Saturday, December 16, 2006

UPDATE ON THE MONASTERY OF THE SYRIANS (Deir Al-Surian) in Egypt: I noted a piece on this monastery and its important library last May. Now Jill Kamil has more in Al-Ahram:
Troves of scholarship
For 1,500 years, Deir Al-Surian has had a working library. Active steps are now being taken to conserve this rich heritage, says Jill Kamil

The Coptic monastery known as Deir Al-Surian, or the Monastery of the Syrians, contains more than 3,000 books as well as a vast number of texts in Syriac, Aramaic (the language of Christ), Coptic, Arabic and Ethiopic. They date upwards from the fifth century and today, as a result of the revival in Coptic monasticism in recent years, a new generation of educated monks are anxious to safeguard this heritage. Both Syrian and Coptic monks are engaged in their conservation, as well as restoration of the monastery itself.

Collaborating with them on what is known as the Deir Al-Surian Library Project is the Levantine Foundation. The aim is twofold: to salvage old manuscripts which, after surviving a century and a half in a living community, are in danger of being lost, and to conserve the remaining literary inheritance of more than 1,000 Syriac manuscripts for future generations.

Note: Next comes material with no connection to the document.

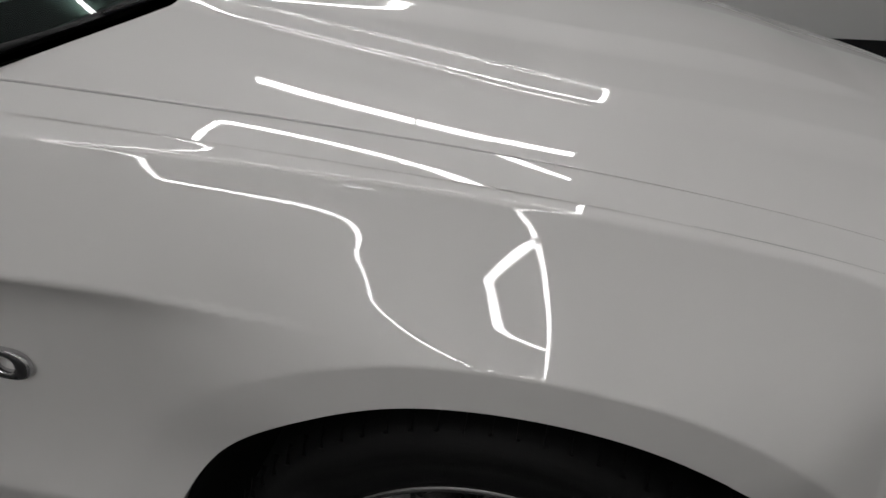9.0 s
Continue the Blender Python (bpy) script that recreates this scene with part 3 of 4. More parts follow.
# black belt moulding and window frames
both("belt_moulding", pipe([(x, shoulder_at(x)[1] + 0.012, shoulder_at(x)[2] - 0.002) for x in np.linspace(-0.78, -2.45, 40)], 0.013, 8), BLACK_PLASTIC, "black rubber belt moulding")
both("window_frame", pipe([Vector(bez(APIL_OUT, t)) + Vector((-0.036, 0.022, -0.018)) for t in np.linspace(0.05, 1, 24)] + [(-1.7, -0.635, 1.345), (-2.0, -0.63, 1.325), (-2.25, -0.67, 1.24), (-2.43, -0.80, 1.07)], [0.017] * 25 + [0.022, 0.045, 0.045], 8), BLACK_PLASTIC, "black window surround")
both("window_post", pipe([(-1.885, -0.864, 1.0), (-1.985, -0.762, 1.17), (-2.07, -0.655, 1.32)], 0.017, 8), BLACK_PLASTIC)


# ---- front bumper ----
BT = np.array([(0.322, 0.917, 0.637), (0.408, 0.902, 0.629), (0.578, 0.832, 0.632), (0.665, 0.715, 0.607), (0.732, 0.568, 0.586), (0.797, 0.490, 0.575), (0.843, 0.452, 0.660), (0.872, 0.432, 0.746), (0.880, 0.412, 0.690), (0.888, 0.388, 0.635), (0.897, 0.300, 0.595), (0.912, 0.150, 0.560), (0.920, 0.0, 0.545)])
BMID = np.array([(0.436, 0.937, 0.475), (0.490, 0.928, 0.478), (0.621, 0.857, 0.490), (0.736, 0.751, 0.509), (0.854, 0.628, 0.530), (0.890, 0.583, 0.539), (0.914, 0.545, 0.544), (0.935, 0.498, 0.548), (0.951, 0.455, 0.550), (0.964, 0.413, 0.549), (0.976, 0.337, 0.542), (0.990, 0.167, 0.517), (0.993, 0.000, 0.496)])
idx = np.arange(len(BT))
bt_f = [table(idx, BT[:, k]) for k in range(3)]
even = np.array([np.average(BT, axis=0, weights=np.exp(-0.5 * ((idx - k) / 1.0) ** 2)) for k in idx])
even_f = [table(idx, even[:, k]) for k in range(3)]
bm_f = [table(idx, BMID[:, k]) for k in range(3)]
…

The project is moving ahead and members of the conservation team, with the help of volunteers and on a shoe-string budget, are surveying, restoring, cataloguing and storing the Syriac texts in a suitable environment. A digital photographic record of each manuscript will eventually be made to facilitate access for scholars, and appropriate storage for the manuscripts and facilities for visiting scholars is also planned.

[...]
There follows an interesting summary history of the monastery.

Two thoughts. I hope that the digital record of the manuscripts will make its way online in due course. And, as always, I hope that study of these manuscripts will uncover new copies of known and unknow Old Testament Pseudepigrapha. Our project is probably too far advanced to take account of such finds, but future More Old Testament Pseudepigrapha projects will be able to include them.